Por supuesto, usted sabe que ningún proceso de creación es del todo eficiente. A sus ojos, Solaris es un buen libro, mientras que Retorno de las estrellas (1961) es regular a pesar de estar escrito con el mismo sistema. Aún no leo Retorno de las estrellas, pero Solaris me parece su mejor obra. En ella, usted lleva al límite sus postulados sobre la inteligencia, extendiéndola a un planeta totalmente cubierto por un océano de plasma. La novela nos recuerda lo que ya se intuía en La investigación: no puede haber comunicación con seres de otros mundos si ni siquiera nos comprendernos entre nosotros. El personaje de Snaut lo resume bien cuando dice que los seres humanos “no tenemos necesidad de otros mundos. Lo que necesitamos son espejos. No sabemos qué hacer con otros mundos”.

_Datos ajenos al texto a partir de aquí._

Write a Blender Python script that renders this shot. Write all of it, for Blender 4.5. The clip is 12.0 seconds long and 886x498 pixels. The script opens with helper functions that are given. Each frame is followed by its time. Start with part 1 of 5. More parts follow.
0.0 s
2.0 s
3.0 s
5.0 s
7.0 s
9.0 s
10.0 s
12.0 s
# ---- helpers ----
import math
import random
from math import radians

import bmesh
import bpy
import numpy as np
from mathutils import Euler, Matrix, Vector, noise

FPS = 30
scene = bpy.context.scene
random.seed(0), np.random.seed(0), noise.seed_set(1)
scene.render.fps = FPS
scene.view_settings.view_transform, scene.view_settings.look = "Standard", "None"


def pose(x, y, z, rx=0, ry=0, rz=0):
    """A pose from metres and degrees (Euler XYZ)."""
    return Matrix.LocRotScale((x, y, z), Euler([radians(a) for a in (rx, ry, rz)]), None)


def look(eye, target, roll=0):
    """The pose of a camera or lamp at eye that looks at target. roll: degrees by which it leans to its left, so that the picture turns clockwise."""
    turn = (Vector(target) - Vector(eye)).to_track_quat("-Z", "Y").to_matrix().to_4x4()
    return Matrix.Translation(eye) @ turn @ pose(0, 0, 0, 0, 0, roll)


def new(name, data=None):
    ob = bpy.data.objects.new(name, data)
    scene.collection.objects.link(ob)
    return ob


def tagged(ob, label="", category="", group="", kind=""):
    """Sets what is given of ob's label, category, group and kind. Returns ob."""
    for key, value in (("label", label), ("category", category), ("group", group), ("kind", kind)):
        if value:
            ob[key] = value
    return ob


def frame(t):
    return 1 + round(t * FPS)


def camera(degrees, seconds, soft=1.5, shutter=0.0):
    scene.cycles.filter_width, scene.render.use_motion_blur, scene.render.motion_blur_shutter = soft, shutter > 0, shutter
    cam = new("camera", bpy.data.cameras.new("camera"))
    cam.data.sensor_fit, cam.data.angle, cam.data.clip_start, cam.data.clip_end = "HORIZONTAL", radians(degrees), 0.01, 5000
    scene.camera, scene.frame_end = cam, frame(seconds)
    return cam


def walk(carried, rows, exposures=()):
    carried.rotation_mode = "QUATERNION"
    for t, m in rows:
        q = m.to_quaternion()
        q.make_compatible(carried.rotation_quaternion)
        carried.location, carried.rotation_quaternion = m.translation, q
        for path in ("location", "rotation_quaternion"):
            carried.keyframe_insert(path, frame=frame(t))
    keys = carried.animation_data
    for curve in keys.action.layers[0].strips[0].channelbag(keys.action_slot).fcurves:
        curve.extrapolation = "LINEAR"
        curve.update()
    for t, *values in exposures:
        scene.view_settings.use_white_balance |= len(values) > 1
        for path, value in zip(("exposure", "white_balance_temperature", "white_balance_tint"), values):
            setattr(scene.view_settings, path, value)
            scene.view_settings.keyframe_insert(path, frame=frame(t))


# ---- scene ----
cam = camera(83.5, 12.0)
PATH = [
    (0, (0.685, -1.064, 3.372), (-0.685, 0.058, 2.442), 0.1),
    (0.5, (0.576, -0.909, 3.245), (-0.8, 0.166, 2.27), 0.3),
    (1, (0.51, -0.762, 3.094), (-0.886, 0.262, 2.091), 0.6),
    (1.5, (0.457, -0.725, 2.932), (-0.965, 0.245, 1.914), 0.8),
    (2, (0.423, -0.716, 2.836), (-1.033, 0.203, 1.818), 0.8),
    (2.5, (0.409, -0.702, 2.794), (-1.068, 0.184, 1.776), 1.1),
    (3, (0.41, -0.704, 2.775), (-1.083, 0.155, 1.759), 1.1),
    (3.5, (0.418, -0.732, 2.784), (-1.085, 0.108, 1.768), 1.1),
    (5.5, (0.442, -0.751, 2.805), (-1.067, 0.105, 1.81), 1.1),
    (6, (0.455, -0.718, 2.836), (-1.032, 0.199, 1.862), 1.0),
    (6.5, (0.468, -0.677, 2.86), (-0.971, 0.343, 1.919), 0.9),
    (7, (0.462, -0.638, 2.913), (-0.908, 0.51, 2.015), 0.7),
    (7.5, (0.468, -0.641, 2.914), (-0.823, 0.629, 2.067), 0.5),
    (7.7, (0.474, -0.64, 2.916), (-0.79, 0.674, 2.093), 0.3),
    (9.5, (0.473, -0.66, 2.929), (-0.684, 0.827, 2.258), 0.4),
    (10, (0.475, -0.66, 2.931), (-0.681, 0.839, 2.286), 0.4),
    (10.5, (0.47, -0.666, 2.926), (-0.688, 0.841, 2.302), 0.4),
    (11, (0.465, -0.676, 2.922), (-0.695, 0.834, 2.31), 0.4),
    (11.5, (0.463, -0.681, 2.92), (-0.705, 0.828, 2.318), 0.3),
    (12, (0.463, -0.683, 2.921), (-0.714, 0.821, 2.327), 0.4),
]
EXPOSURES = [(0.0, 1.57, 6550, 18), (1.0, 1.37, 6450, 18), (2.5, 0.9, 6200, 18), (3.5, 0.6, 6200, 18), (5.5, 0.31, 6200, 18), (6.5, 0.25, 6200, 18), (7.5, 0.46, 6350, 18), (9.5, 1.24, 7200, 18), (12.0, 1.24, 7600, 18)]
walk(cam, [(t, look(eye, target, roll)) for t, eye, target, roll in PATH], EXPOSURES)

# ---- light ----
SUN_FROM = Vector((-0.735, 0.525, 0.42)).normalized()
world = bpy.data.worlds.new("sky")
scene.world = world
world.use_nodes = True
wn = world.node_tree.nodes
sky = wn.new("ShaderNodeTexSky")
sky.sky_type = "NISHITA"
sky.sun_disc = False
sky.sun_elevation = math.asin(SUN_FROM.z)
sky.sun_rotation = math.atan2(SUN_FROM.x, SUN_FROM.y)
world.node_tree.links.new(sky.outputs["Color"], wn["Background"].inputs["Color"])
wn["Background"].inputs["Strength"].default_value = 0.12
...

Lo último que leí de usted, señor Lem, no fue una novela, ni un cuento o una fábula. Antes de escribir esta carta tenía pensado hacer un artículo sobre su obra, pero mi disciplina no se parece en nada a la suya, me entretuve escribiendo otras cosas y apenas logré completar algunos párrafos. Pues bien: mientras buscaba información, vi una foto de su tumba en Cracovia. Sobre la lápida hay pequeños faroles multicolores, dejados por los visitantes que llegan para mostrar sus respetos. También hay un círculo hecho de pequeñas piedras negras, con una línea en la mitad que recuerda al planeta Saturno. La línea se cruza con las últimas letras del epitafio labrado en el mármol: Feci quod potui, faciant meliora potentes. La frase traduce que usted en vida hizo lo que pudo, e invita a los que vienen a hacer cosas mejores.

Quiero creer que mientras exploraba el futuro, señor Lem, usted fue dejándole al mundo una que otra plegaria.